Sebenarnya tidak ada syarat khusus yang harus terdapat dalam kalimat yang membahayakan jiwa itu. Kata-kata yang terkandung di dalam kalimatnya bisa tentang apa saja.
Kenapa bisa begitu? Sebab, kalimat itu mendatangkan “ancaman pembunuhan” bukan karena isinya. Lantas apa?
Kalimat yang Bisa Membunuh
Baiklah, kini sudah tiba saatnya saya menyodorkan kalimat yang berpotensi membunuh manusia. Agar tidak timbul hal-hal yang tidak kita inginkan, sebaiknya Anda membaca kalimat berikut ini dalam hati saja.
“Sesuai kabar yang saya baca di banyak media beberapa hari terakhir ini pendaftaran program Kartu Prakerja yang merupakan program yang digagas pemerintah berupa bantuan biaya untuk mengembangkan kompetensi para pencari kerja, pekerja yang kena PHK atau pekerja yang membutuhkan peningkatan kompetensi gelombang 5 akan dibuka pada hari Sabtu tanggal 15 Agustus 2020 mendatang dengan rencana kuota yang akan dibuka sebanyak 800.000 orang dengan memperhitungkan pendaftar yang masuk dalam daftar prioritas yang diberikan oleh Kementerian Ketenagakerjaan dan BPJS Ketenagakerjaan setelah program gelombang 4 yang dikabarkan peminatnya membludak ditutup pada hari Rabu yang lalu.”
Apakah napas Anda ngos-ngosan seusai membaca kalimat di atas?
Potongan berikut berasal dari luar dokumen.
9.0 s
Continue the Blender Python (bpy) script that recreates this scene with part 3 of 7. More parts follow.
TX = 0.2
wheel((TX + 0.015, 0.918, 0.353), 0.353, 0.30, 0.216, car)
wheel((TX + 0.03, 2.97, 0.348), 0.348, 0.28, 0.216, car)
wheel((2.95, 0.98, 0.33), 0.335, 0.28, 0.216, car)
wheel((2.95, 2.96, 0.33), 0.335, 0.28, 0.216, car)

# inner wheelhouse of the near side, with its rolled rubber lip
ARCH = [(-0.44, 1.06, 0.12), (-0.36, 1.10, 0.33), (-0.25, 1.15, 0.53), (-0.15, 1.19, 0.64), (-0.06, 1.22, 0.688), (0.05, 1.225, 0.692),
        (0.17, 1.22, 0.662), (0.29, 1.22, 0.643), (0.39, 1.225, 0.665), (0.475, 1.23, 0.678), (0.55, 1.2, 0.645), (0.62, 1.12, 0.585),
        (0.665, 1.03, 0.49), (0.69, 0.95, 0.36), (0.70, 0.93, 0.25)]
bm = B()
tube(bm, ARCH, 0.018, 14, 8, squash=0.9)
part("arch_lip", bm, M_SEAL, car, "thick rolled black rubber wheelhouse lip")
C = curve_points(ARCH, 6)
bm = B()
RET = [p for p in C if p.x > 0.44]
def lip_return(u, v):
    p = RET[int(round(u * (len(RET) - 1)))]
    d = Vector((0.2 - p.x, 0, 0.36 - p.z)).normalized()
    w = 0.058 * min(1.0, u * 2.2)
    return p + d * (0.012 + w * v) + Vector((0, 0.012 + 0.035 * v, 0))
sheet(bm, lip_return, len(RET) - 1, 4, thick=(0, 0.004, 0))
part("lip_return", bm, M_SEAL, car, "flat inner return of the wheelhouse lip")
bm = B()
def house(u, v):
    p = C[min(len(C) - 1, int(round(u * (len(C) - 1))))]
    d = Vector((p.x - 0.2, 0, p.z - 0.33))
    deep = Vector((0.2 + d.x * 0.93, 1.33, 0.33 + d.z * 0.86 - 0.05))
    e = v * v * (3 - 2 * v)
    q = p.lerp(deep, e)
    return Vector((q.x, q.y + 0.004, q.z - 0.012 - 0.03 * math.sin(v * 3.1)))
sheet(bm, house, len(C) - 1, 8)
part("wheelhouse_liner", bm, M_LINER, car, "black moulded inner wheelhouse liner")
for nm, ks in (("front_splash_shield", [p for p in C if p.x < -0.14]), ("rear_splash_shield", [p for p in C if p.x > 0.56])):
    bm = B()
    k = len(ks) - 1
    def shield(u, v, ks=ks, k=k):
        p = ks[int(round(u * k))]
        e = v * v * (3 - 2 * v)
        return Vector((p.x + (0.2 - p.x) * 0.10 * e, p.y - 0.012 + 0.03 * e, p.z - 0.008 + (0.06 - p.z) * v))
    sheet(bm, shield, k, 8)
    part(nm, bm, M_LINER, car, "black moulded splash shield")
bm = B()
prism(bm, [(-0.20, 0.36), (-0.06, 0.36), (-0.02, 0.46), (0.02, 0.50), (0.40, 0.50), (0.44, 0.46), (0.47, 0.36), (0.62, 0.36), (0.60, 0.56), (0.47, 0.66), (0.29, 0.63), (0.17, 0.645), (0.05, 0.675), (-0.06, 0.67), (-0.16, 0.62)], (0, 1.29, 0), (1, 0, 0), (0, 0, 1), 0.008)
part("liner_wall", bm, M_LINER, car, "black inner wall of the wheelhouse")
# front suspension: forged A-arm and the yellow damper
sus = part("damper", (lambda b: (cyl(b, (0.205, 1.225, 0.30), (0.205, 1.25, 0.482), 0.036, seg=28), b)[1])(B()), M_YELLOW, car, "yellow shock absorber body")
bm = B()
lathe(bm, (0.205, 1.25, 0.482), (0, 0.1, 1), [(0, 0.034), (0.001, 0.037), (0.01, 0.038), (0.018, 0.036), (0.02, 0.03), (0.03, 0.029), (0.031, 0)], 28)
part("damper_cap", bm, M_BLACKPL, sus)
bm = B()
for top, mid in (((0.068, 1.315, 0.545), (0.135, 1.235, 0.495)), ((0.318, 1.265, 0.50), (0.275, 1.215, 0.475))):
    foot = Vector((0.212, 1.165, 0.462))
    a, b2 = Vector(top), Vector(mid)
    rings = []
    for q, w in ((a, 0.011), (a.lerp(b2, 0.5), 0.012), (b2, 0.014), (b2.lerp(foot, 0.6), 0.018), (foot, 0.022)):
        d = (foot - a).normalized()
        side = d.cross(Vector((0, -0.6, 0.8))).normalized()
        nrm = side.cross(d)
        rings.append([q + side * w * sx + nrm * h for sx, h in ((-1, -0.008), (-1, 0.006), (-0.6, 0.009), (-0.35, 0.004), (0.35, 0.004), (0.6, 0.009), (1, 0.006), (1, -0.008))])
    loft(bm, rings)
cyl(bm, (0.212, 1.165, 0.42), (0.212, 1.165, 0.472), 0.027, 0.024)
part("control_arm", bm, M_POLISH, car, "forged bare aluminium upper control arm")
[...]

Kalau saya merasa biasa-biasa saja, tidak terengah-engah, karena saya membacanya dalam hati.
Mengutip kabar detik.com, dr Jordan Tishler dari Department of Veterans Affair Amerika Serikat menyampaikan pendapatnya mengenai kemampuan manusia menahan napas. Menurutnya, dalam keadaan normal biasanya manusia mampu menahan napas tanpa kesulitan sekitar 30-60 detik.
Jadi, kalaupun saya membaca kalimat itu dengan bersuara, sepertinya masih dalam batas aman. Stopwatch di hape saya menunjukkan angka 44 koma sekian detik ketika saya gunakan untuk mengukur waktu yang saya butuhkan untuk membaca satu kalimat tersebut.
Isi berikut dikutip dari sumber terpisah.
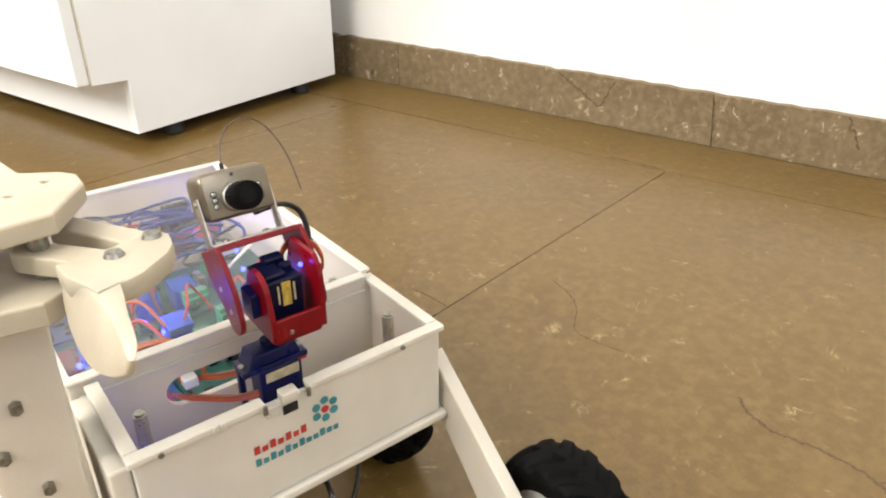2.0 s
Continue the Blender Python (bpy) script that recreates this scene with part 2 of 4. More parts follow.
def add_tube(bm, pts, r, n=8, steps=6, flat=1.0):
    line = curve_points(pts, steps)
    rings = []
    up = Vector((0, 0, 1))
    for i, q in enumerate(line):
        d = (line[min(i + 1, len(line) - 1)] - line[max(i - 1, 0)]).normalized()
        s = d.cross(up)
        s = s.normalized() if s.length > 1e-4 else Vector((1, 0, 0))
        w = s.cross(d)
        rings.append([bm.verts.new(q + r * (math.cos(k * math.tau / n) * s * flat + math.sin(k * math.tau / n) * w)) for k in range(n)])
    for a, b in zip(rings, rings[1:]):
        for k in range(n):
            bm.faces.new((a[k], a[(k + 1) % n], b[(k + 1) % n], b[k]))
    bm.faces.new(rings[0][::-1])
    bm.faces.new(rings[-1])
    return bm


def tube(pts, r, n=8, steps=6, flat=1.0):
    return add_tube(bmesh.new(), pts, r, n, steps, flat)


def circle(x, y, r, n=16, a0=0.0, a1=math.tau):
    full = abs(a1 - a0 - math.tau) < 1e-6
    return [(x + r * math.cos(a0 + (a1 - a0) * k / (n if full else n - 1)), y + r * math.sin(a0 + (a1 - a0) * k / (n if full else n - 1)))
            for k in range(n)]


def slot(x0, x1, y, r, n=9):
    """The outline of a long hole with round ends."""
    return circle(x1, y, r, n, -math.pi / 2, math.pi / 2) + circle(x0, y, r, n, math.pi / 2, math.pi * 1.5)


def empty(name, m=None):
    ob = new(name)
    if m is not None:
        ob.matrix_world = m
    return ob


UPRIGHT = pose(0, 0, 0, 90, 0, 0)       # an outline in x and y becomes one in x and z, thick towards -y
SIDEWAYS = pose(0, 0, 0, 90, 0, 90)     # an outline in x and y becomes one in y and z, thick towards +x

# ---- the room ----
WALL_U = 0.878          # the wall with the stone skirting
BACK_U, NEAR_V, FAR_V, HIGH = -1.7, -2.3, 2.2, 2.8


def structure(name, bm, mat, label, m=ROOM):
    ob = part(name, bm, mat)
    ob.matrix_world = m
    return tagged(ob, label, name.split("_")[0], kind="structure")


def build_room():
    floor = structure("floor", box((BACK_U - 0.2, NEAR_V - 0.2, -0.08), (WALL_U + 0.2, FAR_V + 0.2, -0.004), 0), M_GROUT,
                      "brown polished stone tile floor with dark joints")
    structure("wall_east", box((WALL_U, NEAR_V, -0.004), (WALL_U + 0.2, FAR_V, HIGH), 0), M_WALL, "plain white painted wall above a stone skirting")
    structure("wall_north", box((BACK_U - 0.2, FAR_V, -0.004), (WALL_U + 0.2, FAR_V + 0.2, HIGH), 0), M_WALL, "plain white painted wall")
    # unseen wall, set close for stronger falloff; opening added behind the first lamp
    w = bmesh.new()
    for lo, hi in (((NEAR_V, -0.004), (FAR_V, 1.15)), ((NEAR_V, 2.55), (FAR_V, HIGH)), ((NEAR_V, 1.15), (-0.18, 2.55)), ((1.58, 1.15), (FAR_V, 2.55))):
        add_box(w, (BACK_U - 0.2, lo[0], lo[1]), (BACK_U, hi[0], hi[1]))
    structure("wall_west", w, M_WALL, "unseen white painted wall with a wide opening added for light")
    # unseen wall too, its opening added behind the second lamp
    w = bmesh.new()
    for lo, hi in (((BACK_U - 0.2, -0.004), (WALL_U + 0.2, 1.15)), ((BACK_U - 0.2, 2.55), (WALL_U + 0.2, HIGH)),
                   ((BACK_U - 0.2, 1.15), (-1.52, 2.55)), ((0.02, 1.15), (WALL_U + 0.2, 2.55))):
        add_box(w, (lo[0], NEAR_V - 0.2, lo[1]), (hi[0], NEAR_V, hi[1]))
    structure("wall_south", w, M_WALL, "unseen white painted wall with an opening added for light")
    structure("ceiling", box((BACK_U - 0.2, NEAR_V - 0.2, HIGH), (WALL_U + 0.2, FAR_V + 0.2, HIGH + 0.15), 0), M_CEIL, "plain white ceiling")
    return floor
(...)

Namun saya yakin, meskipun tidak sampai meninggal dunia karena kehabisan napas, membaca sebuah kalimat sepanjang 92 kata sangat tidak nyaman. Bagaimana pula jika kalimat yang kita baca lebih panjang lagi?
Jika Pembaca Bukan Penyelam, Jangan Bikin Kalimat Panjang
Liputan6.com mewartakan bahwa rekor menahan napas yang tercatat dalam Guiness Book of World Records dipegang oleh Tom Sietas. Penyelam asal Jerman itu mencatatkan rekornya menahan napas di dalam air selama 22 menit 22 detik yang dilakukannya pada tahun 2012.
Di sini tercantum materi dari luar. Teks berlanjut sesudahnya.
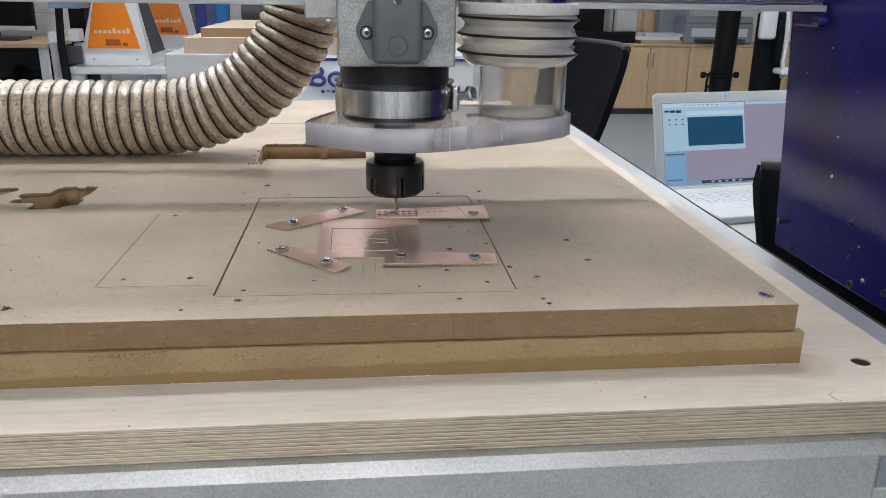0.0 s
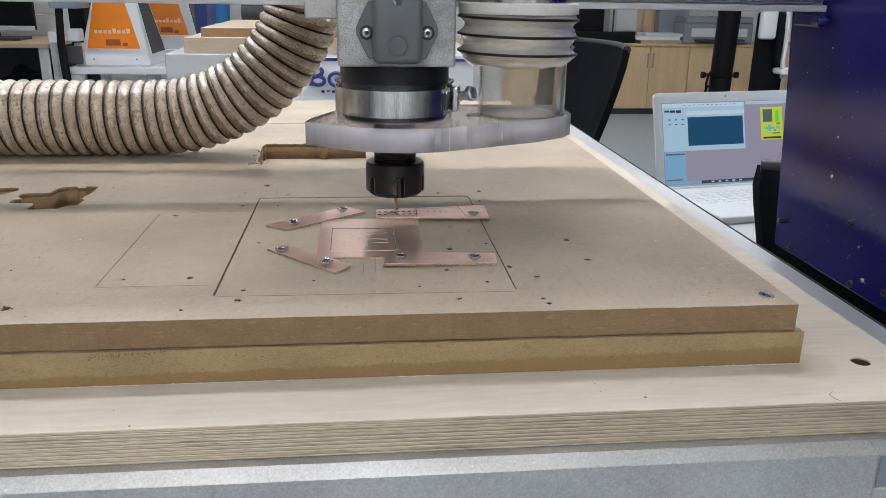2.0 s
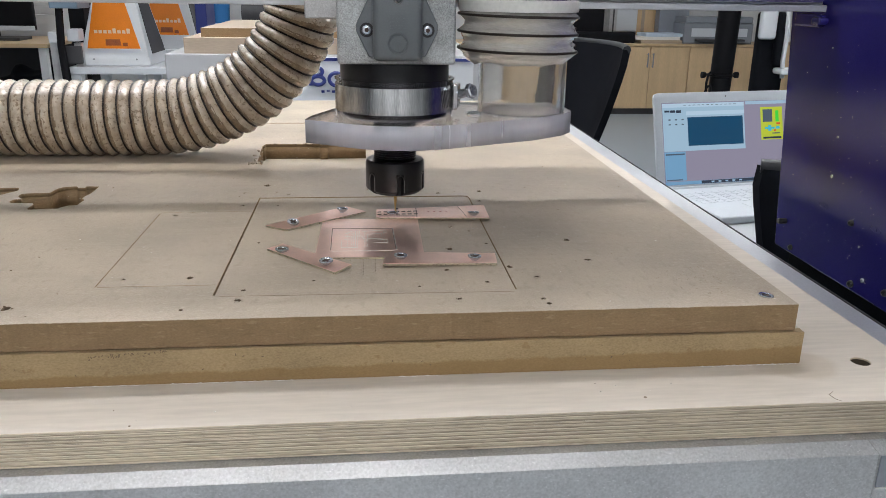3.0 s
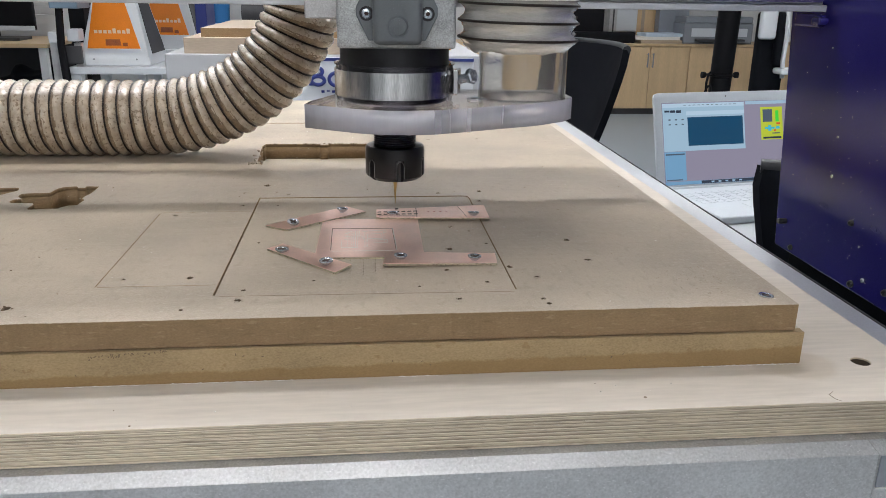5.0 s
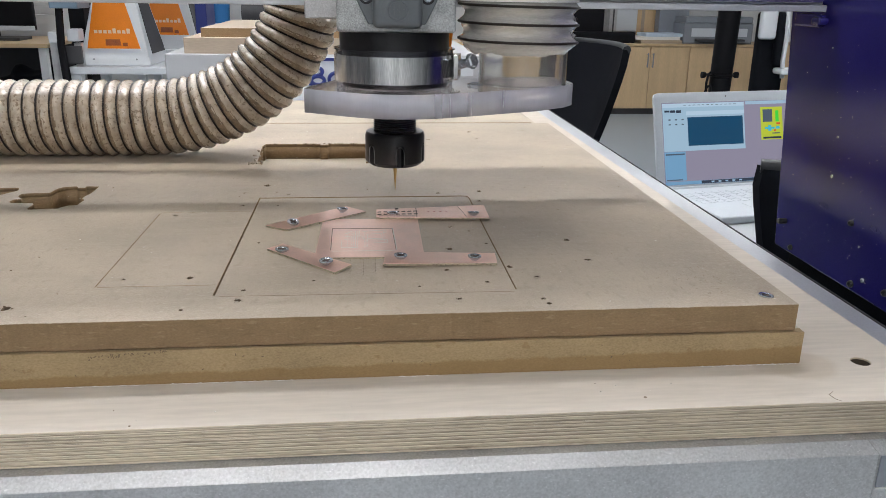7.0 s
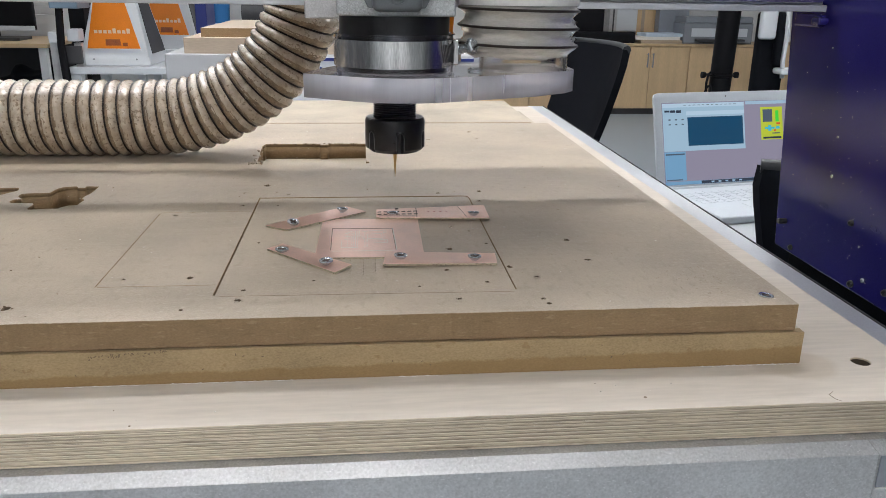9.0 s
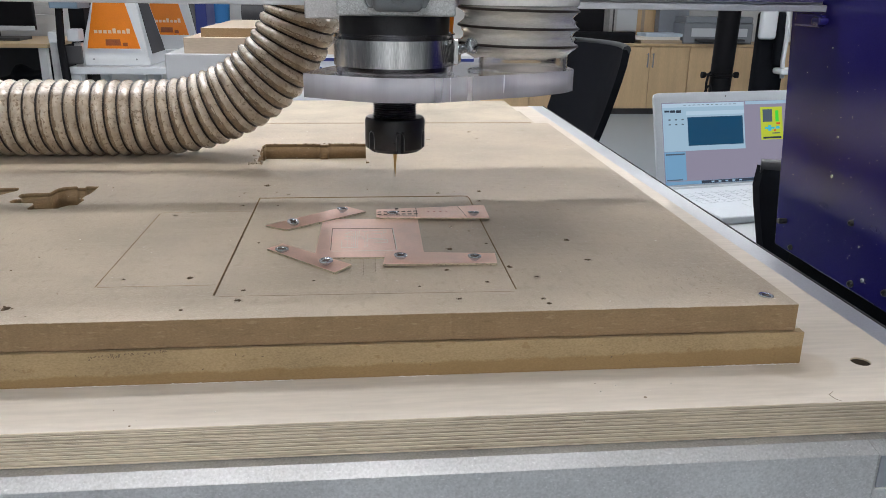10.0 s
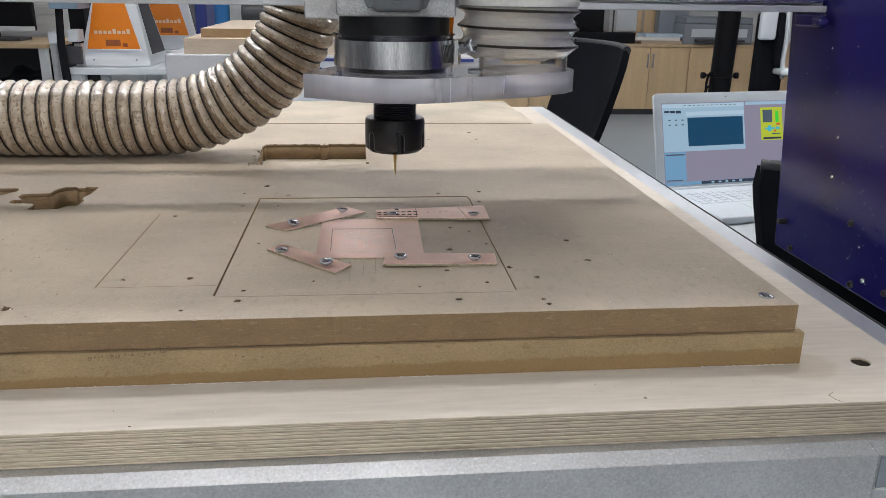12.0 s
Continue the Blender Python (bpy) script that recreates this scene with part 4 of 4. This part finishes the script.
def office_chair(at, label, w=0.46, h=0.52, seat_z=0.47, back_z=0.50, lean=0.10, taper=0.12, frame=BLACK, cloth=BLACK_CLOTH):
    t = thing("office_chair", label, "chair", at, "office chairs")
    part("backrest", moved(curved_back(w, h, -0.05, 0.022, lean, taper), Matrix.Translation((0, 0.22, back_z))), cloth, t, smooth=50)
    rim = [(u * w / 2 * 0.94, 0.231 - 0.05 * u * u + lean, back_z + h) for u in [k / 10 - 1 for k in range(21)]]
    part("back_frame", tube(rim, 0.0115, 8), RAIL, t, "dark grey top rail", smooth=50)
    part("seat", box(-0.24, 0.24, -0.25, 0.22, seat_z - 0.05, seat_z + 0.02, 0.03, 3), cloth, t, smooth=50)
    part("back_bar", tube([(0, 0.10, seat_z - 0.07), (0, 0.26, seat_z - 0.05), (0, 0.29, seat_z + 0.05), (0, 0.27, back_z + 0.15)], 0.022, 8), frame, t, smooth=50)
    part("gas_column", lathe([(0.03, 0.08), (0.03, 0.25), (0.022, 0.25), (0.022, seat_z - 0.05)], 16), frame, t, smooth=30)
    for k in range(5):
        a = 2 * math.pi * k / 5 + 0.3
        part("base_arm", tube([(0, 0, 0.10), (0.30 * math.cos(a), 0.30 * math.sin(a), 0.065)], lambda i: 0.025 - 0.01 * i, 8), frame, t)
        part("caster", moved(lathe([(0.025, -0.02), (0.03, -0.012), (0.03, 0.012), (0.025, 0.02)], 16), Matrix.Translation((0.30 * math.cos(a), 0.30 * math.sin(a), 0.03)) @ Euler((math.pi / 2, 0, a)).to_matrix().to_4x4()), frame, t)
    return t


def cabinet(x, y, w=0.8, h=0.70, d=0.45):
    t = thing("cabinet", "low beech-laminate cabinet with two doors", "cabinet", pose(x, y, FLOOR_Z), "row of low beech cabinets")
    part("plinth", box(0.01, w - 0.01, 0.04, d, 0, 0.06), DARK, t)
    part("body", box(0, w, 0.02, d, 0.06, h - 0.025), BEECH, t)
    part("top", box(-0.001, w + 0.001, -0.012, d, h - 0.0245, h, 0.002), BEECH, t)
    for k in range(2):
        x0 = 0.003 + k * w / 2
        door = part("door", box(x0, x0 + w / 2 - 0.006, 0, 0.0195, 0.064, h - 0.03, 0.002), BEECH, t)
        hx = x0 + (w / 2 - 0.030 if k == 0 else 0.024)
        part("handle", merge(box(hx - 0.006, hx + 0.006, -0.028, -0.018, h - 0.23, h - 0.09, 0.003), box(hx - 0.005, hx + 0.005, -0.02, 0, h - 0.22, h - 0.21), box(hx - 0.005, hx + 0.005, -0.02, 0, h - 0.11, h - 0.10)), GREY, door, "dark metal handle")
    return t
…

Sementara itu, untuk kategori wanita, rekor dipegang oleh Karoline Meyer. Wanita itu membukukan waktu 18 menit 32,59 detik pada tahun 2009.
Bagi seorang penyelam yang terlatih, menahan napas sekitar 44 detik untuk membaca sebuah kalimat tentu bukan sebuah masalah. Paru-paru mereka telah terbiasa tidak kemasukan oksigen dalam waktu yang lebih lama.
Namun, apakah para penggemar membaca harus lebih dulu menjadi seorang penyelam? Saya kira tak akan ada pembaca yang rela menderita dengan mengorbankan kenyamanan dirinya hanya demi membaca kalimat Anda yang sepanjang kereta. Apalagi untuk sebuah tulisan dengan kualitas yang tidak istimewa.
Barangkali ada pembaca yang akan mengupayakan pelbagai cara untuk bisa membaca tulisan Anda. Hal itu bisa terjadi kalau saja karya Anda berkategori luar biasa.
Tentu akan lebih baik bila Anda sendiri yang menyesuaikan tulisan Anda untuk memberikan kenyamanan bagi pembaca. Sebab sebagian besar di antara kita belum mampu menghasilkan karya yang diburu pembaca.